Wanita kelahiran Purworejo, 27 September 1970 ini terpaksa banting setir jadi pembuat masker kain beserta aksesorisnya. Seperti strap masker dan konektor masker dengan berbagai jenis model pilihan.
"Sejak ada bantuan pemerintah, saya alihkan dananya mengikuti kondisinya sekarang. Sekarang kita harus fleksibel saja. Sekarang zamannya harus pakai masker, kenapa saya tak membantu pemerintah buat masker," ujarnya sembari menunjukkan beberapa masker yang sudah selesai di-packing.
Ada masker untuk orang dewasa, anak-anak, organisasi dan instansi. Bahkan menariknya lagi desain masker bisa dibuat sesuai desain pelanggan. Misalnya masker couple ibu dan anak ataupun couple sekeluarga.
Walaupun masker yang dibuat adalah masker non medis, wanita yang doyan menulis ini berusaha membuat masker sedemikian rupa agar tetap bisa menekan angka penyebaran covid-19 di Batam.
Dijual dengan harga yang murah walaupun maskernya bersifat kekinian.
"Alhamdulilah bisa berputar (modalnya)," ujarnya.
Untuk masker anak-anak dijual dari harga Rp 13 ribu hingga Rp 15 ribu.
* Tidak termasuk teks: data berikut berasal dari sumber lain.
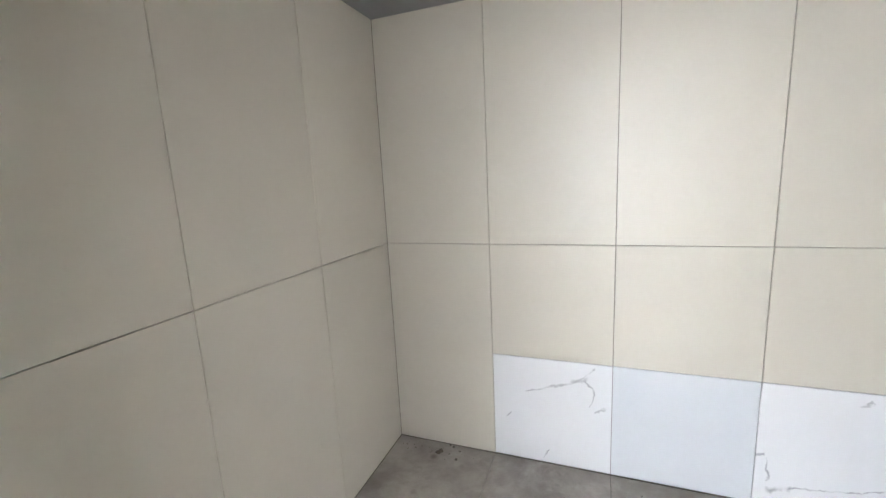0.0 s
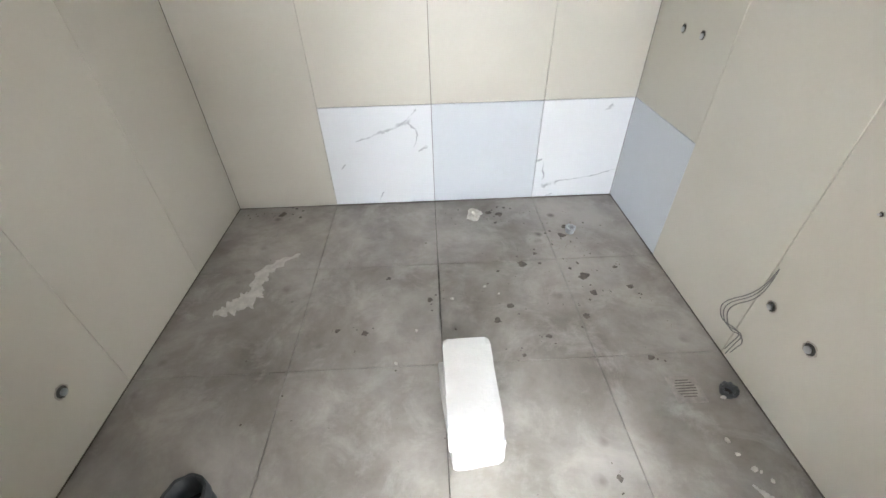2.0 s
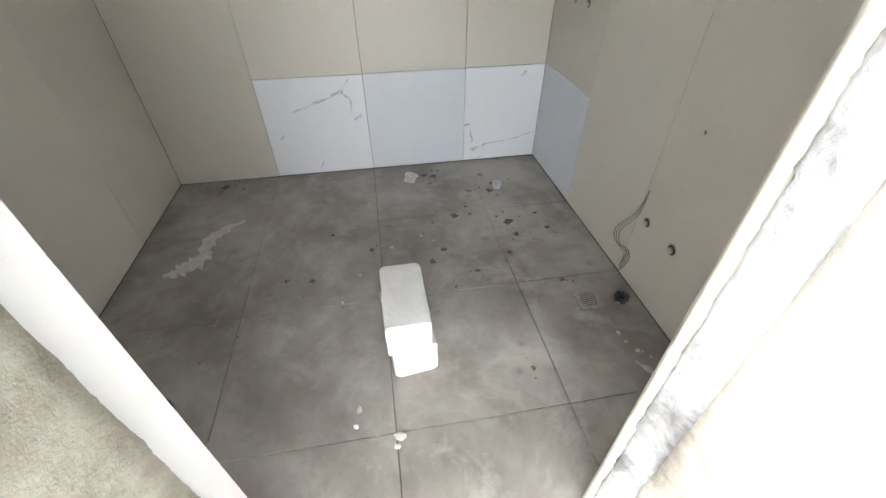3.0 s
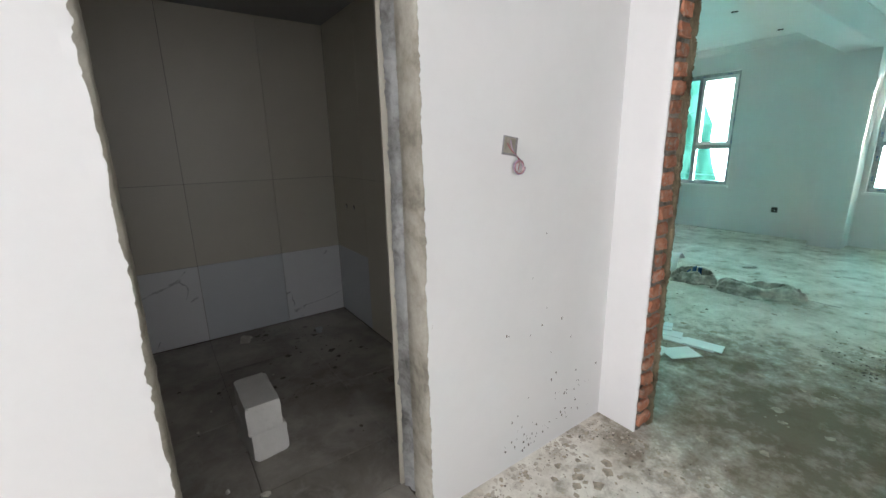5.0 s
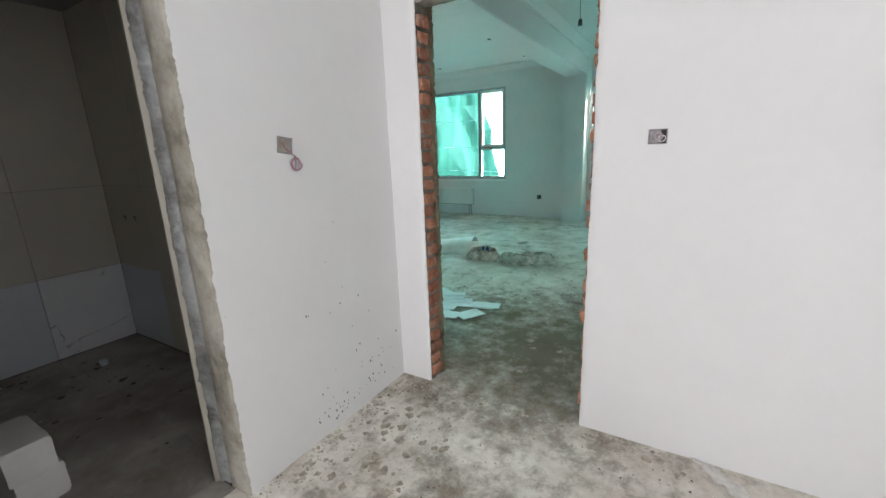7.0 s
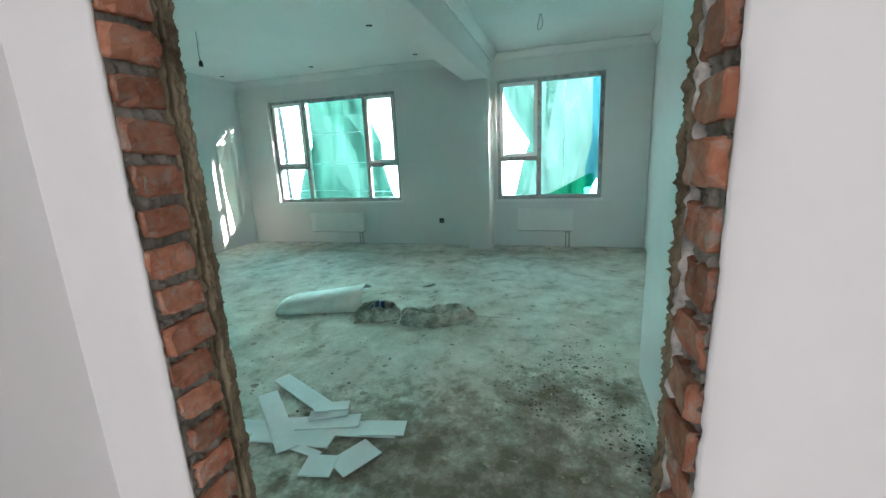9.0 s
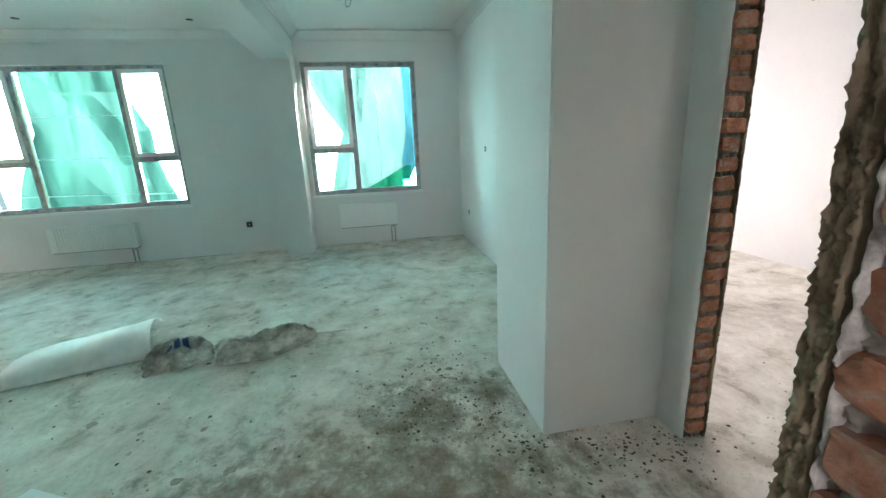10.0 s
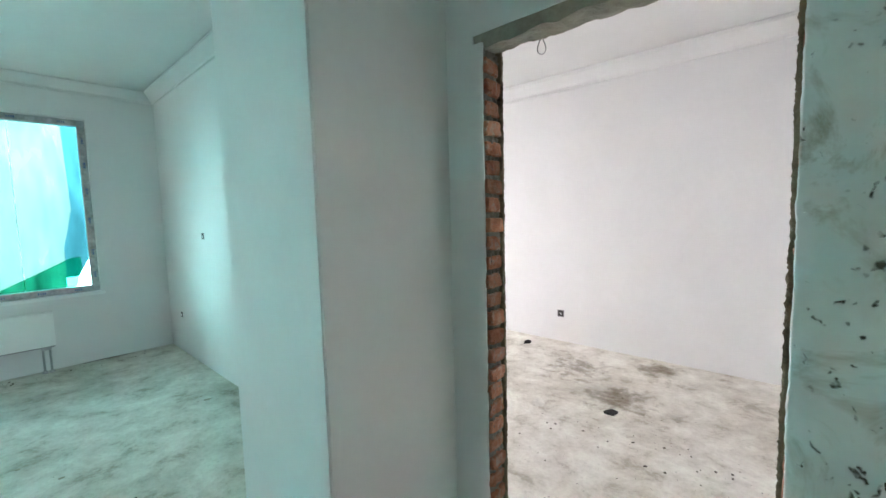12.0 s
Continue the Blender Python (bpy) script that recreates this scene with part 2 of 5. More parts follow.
GROUT = plain("dark_grout", (0.12, 0.105, 0.09), 0.95, var=0.4, scale=9)
BACKING = plain("tile_adhesive", (0.33, 0.30, 0.26), 0.95)
SLAB = plain("grey_slab", (0.27, 0.27, 0.27), 0.9, var=0.06, scale=2, bumpy=0.2)
PVC = plain("white_pvc", (0.78, 0.79, 0.80), 0.35, var=0.03)
FILM = plain("grey_protective_film", (0.36, 0.38, 0.39), 0.4, var=0.4, scale=14)
BLUE = plain("blue_print", (0.05, 0.13, 0.30), 0.5)
ENAMEL = plain("white_enamel", (0.80, 0.81, 0.80), 0.35, var=0.02)
STEEL = plain("dull_steel", (0.45, 0.45, 0.46), 0.4, 0.9)
BLACK = plain("black_plastic", (0.02, 0.02, 0.022), 0.45)
# Flat dark tone for the shade inside holes, and for dark scraps.
DARK = plain("hole_shade_and_scrap", (0.03, 0.027, 0.024), 0.95)
GREYPIPE = plain("grey_pvc_pipe", (0.065, 0.071, 0.074), 0.4)
PALEPIPE = plain("pale_pvc_pipe", (0.42, 0.45, 0.46), 0.4)
RED = plain("red_cable", (0.30, 0.10, 0.10), 0.5)
VIOLET = plain("violet_cable", (0.33, 0.25, 0.34), 0.5)
WHITEC = plain("white_cable", (0.7, 0.7, 0.72), 0.5)
BLOCK = plain("aerated_block", (0.60, 0.59, 0.565), 0.95, var=0.06, scale=9, bumpy=0.5, spec=0.2)
BOARD = plain("white_board", (0.74, 0.77, 0.78), 0.55, var=0.04, scale=4)
SHEET = plain("dusty_white_sheet", (0.80, 0.79, 0.76), 0.6, var=0.12, scale=5, bumpy=0.1)
# Strong mottling in the sack colour stands in for shade in the folds.
SACK = plain("woven_sack", (0.46, 0.435, 0.385), 0.8, var=0.62, scale=9, bumpy=0.3)
FOAM = plain("plaster_lump", (0.58, 0.555, 0.50), 0.95, var=0.2, scale=20, bumpy=0.5)
DIRT = plain("dirt_crumb", (0.10, 0.084, 0.066), 0.95, var=0.5, scale=30)
CHIP = plain("plaster_chip", (0.46, 0.42, 0.36), 0.95, var=0.3, scale=30)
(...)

Sementara masker dewasa dijual dengan harga Rp 15 ribu.
Penunjang masker, strap masker dijual dengan harga Rp 15 ribu dan conector masker dijual dengan harga Rp 8 ribuan.
"Bahan masker anak-anak saya buat dari kain katun Jepang. Kain katun Jepang itu kan mahal. Connector masker dari rajutan," katanya.
Beralih membuat masker sejak November 2020 lalu. Ia menyebut, omzet yang sudah terkumpul dari saat itu hingga saat ini sebanyak Rp 8 jutaan.
"Sebelumnya saya pernah batik, tapi lihat keinginan pasarlah," katanya.
Wanita satu anak ini mengaku tak repot menjalani usaha ini. Sembari menjalani profesinya sebagai ibu dan seorang istri, tangan kreatifnya menyempatkan berkreasi.
"Saya mengerjakan masker dan aksesorisnya ini, biasa kerjaan rumah sudah selesai rumah. Sembari anak belajar daring. Kita pakai waktu luang," katanya.
Zudha mengaku tak mahir menjahit. Namun karena kepepet situasi maka ia belajar menjahit, kebetulan di rumahnya ada 1 unit mesin jahit.
Mantan Engineering PT Epson Batam ini berpesan kepada semua UMKM di Batam untuk tidak menyerah, walaupun usaha diterpa pandemi Covid-19.
Ia berharap UMKM mengikuti tren pasar saat ini.
"Kalau kita merenungi terus dan mati gaya, kita harus jeli apa yang dibutuhkan orang sekitar kita. Itu saja yang dikejar," ujar Zudha.